Mereka yang mempertanyakan kelayakan ekonomi dari banyak proyek Sabuk dan Jalan China, termasuk kereta cepat senilai US$6 miliar sepanjang 417 kilometer melintasi Laos, mengatakan akan memakan waktu puluhan tahun sampai kereta cepat Jakarta-Bandung balik modal karena jarak yang pendek dan empat pemberhentian yang dijadwalkan.
Jalur ini direncanakan akan mengangkut 32.000 penumpang per hari, tetapi sudah ada kekhawatiran komuter akan lebih memilih menggunakan jalan tol atau tetap menggunakan layanan kereta api biasa, yang menelan biaya 90.000 rupiah untuk perjalanan sekali jalan, kurang dari sepertiga dari proyeksi tiket kereta cepat.
Secara keseluruhan, laporan AidData mencatat 13.427 proyek senilai US$843 miliar di 165 negara selama periode 18 tahun, mendasarkan penunjukan ODA dan OOF pada tingkat konsesi keuangan yang diberikan dan apakah tujuan proyek tersebut adalah pengembangan atau komersial.
Sejak peluncuran Inisuatif Sabuk dan Jalan pada 2013, tercatat China telah mempertahankan rasio pinjaman terhadap hibah 31 banding 1 dan rasio OOF terhadap ODA 9 banding 1, dengan bank-bank milik negara mengorganisir sindikasi dan kesepakatan pembiayaan bersama lainnya yang memungkinkannya untuk melakukan proyek infrastruktur besar.
Dengan menggunakan sumber terbuka, para peneliti menilai 35 persen dari portofolio proyek infrastruktur BRI, yang melibatkan 140 negara, telah menghadapi masalah implementasi besar, seperti skandal korupsi, pelanggaran perburuhan, kerusakan lingkungan, dan protes publik.
Laporan tersebut menemukan beban utang China secara substansial lebih tinggi daripada yang dipahami sebelumnya, yang memungkinkan Beijing untuk mengekstraksi pertukaran politik dan ekonomi.
Indonesia berada di urutan keempat dalam daftar ODA dengan nilai US$4,42 miliar, di belakang Irak, Korea Utara dan Ethiopia, dan keenam di antara negara-negara OOF dengan US$29,96 miliar, sebagian besar terdiri dari pinjaman dan kredit ekspor dengan harga mendekati harga pasar.

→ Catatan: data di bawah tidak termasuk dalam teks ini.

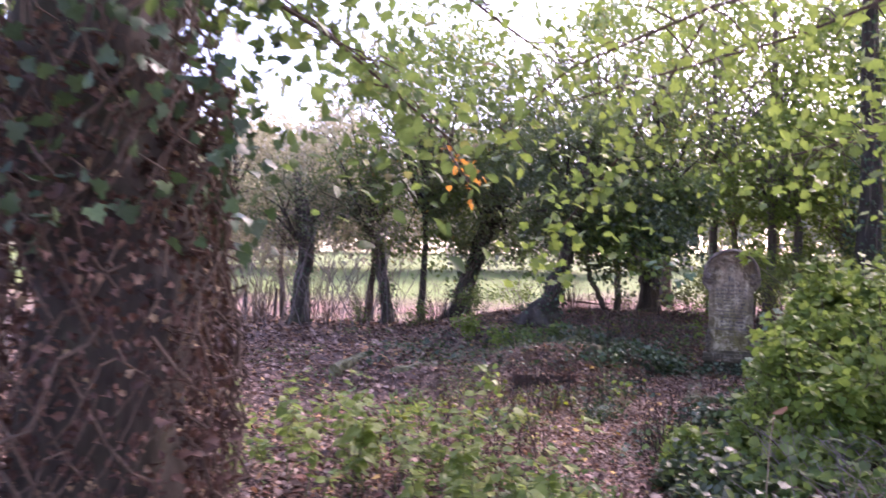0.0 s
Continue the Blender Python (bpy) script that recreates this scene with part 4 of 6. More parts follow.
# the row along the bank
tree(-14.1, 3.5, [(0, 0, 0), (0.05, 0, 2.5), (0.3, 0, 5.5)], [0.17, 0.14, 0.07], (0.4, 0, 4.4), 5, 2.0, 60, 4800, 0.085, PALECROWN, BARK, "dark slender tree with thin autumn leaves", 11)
tree(-11.0, 3.3, [(0, 0, 0), (0.1, 0, 1.2), (0.2, 0, 2.6), (-0.2, 0, 4.2)], [0.24, 0.2, 0.19, 0.08], (-0.1, 0, 3.3), 2.8, 1.6, 44, 2000, 0.08, DARKCROWN, BARK, "low dark tree swathed in ivy", 12, 700, 3.0)
tree(-8.8, 4.4, [(0, 0, 0), (-0.1, 0, 1.0), (-0.4, 0, 2.2), (-0.9, 0, 3.6)], [0.17, 0.14, 0.13, 0.06], (-0.6, 0, 3.7), 3.6, 1.7, 54, 2800, 0.08, DARKCROWN, BARK, "leaning dark tree with an ivy crown", 13, 500, 3.0)
tree(-7.8, 4.5, [(0, 0, 0), (0.02, 0, 2.5), (-0.1, 0, 5.5)], [0.1, 0.08, 0.05], (0.1, 0, 5.4), 7.4, 2.5, 90, 10500, 0.11, CROWN, BARK, "slim straight tree with green leaves", 14)
tree(-6.9, 4.9, [(0, 0, 0), (0.3, 0, 1.2), (0.8, 0, 2.4), (1.3, 0, 4.5)], [0.26, 0.24, 0.2, 0.1], (1.0, -0.2, 4.2), 5.6, 2.3, 80, 10500, 0.09, DARKCROWN, BARK, "thick leaning tree smothered in dark ivy", 15, 1100, 3.4, ivy_r=1.3)
tree(-4.15, 2.9, [(0, 0, 0), (0.25, 0, 0.5), (0.55, 0, 1.3), (0.9, 0, 2.6), (1.0, 0.2, 4.2)], [0.4, 0.23, 0.17, 0.14, 0.07], (0.8, 0.1, 3.4), 3.4, 1.9, 64, 7200, 0.085, DARKCROWN, BARK, "dark tree leaning from a swollen ivy-covered foot", 16, 700, 3.2, ivy_r=1.1)
tree(-2.87, 4.9, [(0, 0, 0), (-0.19, 0, 0.43), (-0.38, 0, 0.74), (-0.47, 0, 1.1), (-0.62, 0, 2.4), (-0.5, 0, 4.4)], [0.08, 0.07, 0.065, 0.06, 0.05, 0.03], (-0.5, 0, 5.2), 5.6, 2.0, 50, 3800, 0.085, CROWN, BARK_PALE, "thin crooked tree bending above the bank", 17)
tree(-2.6, 5.0, [(0, 0, 0), (-0.04, 0, 1.4), (-0.1, 0, 3.0), (0.0, 0, 5.0)], [0.08, 0.08, 0.075, 0.05], (0, 0, 5.6), 6.4, 2.2, 56, 4200, 0.1, CROWN, BARK_PALE, "straight thin brown tree on the bank", 18)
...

Dalam kategori itu, Indonesia membuntuti Rusia, Venezuela, Angola, Brasil, dan Kazakhstan.
Laporan AidData mencantumkan 72 proyek BRI Indonesia senilai total US$21 miliar. Dikatakan sembilan dari mereka, senilai US$5,2 miliar, telah dinodai oleh skandal, kontroversi, atau dugaan pelanggaran. Empat dari mereka terkait langsung dengan "kesalahan keuangan."
Indonesia juga tidak berhasil di bidang lain, dengan enam proyek senilai US$4,6 miliar dilaporkan merugikan masyarakat atau menyebabkan kerusakan pada ekosistem lokal. Pelaku utamanya adalah pembangkit listrik tenaga batu bara 700MW di Sumatera Selatan, yang dibiayai oleh Industrial and Commercial Bank of China (ICBC), Bank of China, dan China Construction Bank.
Pada Maret tahun lalu, lebih dari 100 pekerja konstruksi melakukan pemogokan untuk memprotes pelanggaran kesehatan dan keselamatan, diskriminasi di tempat kerja, PHK ilegal, dan kegagalan untuk memberikan upah lembur. Pabrik tersebut juga menyebabkan banjir dan kerusakan pada perkebunan kelapa sawit di dekatnya, menurut laporan tersebut.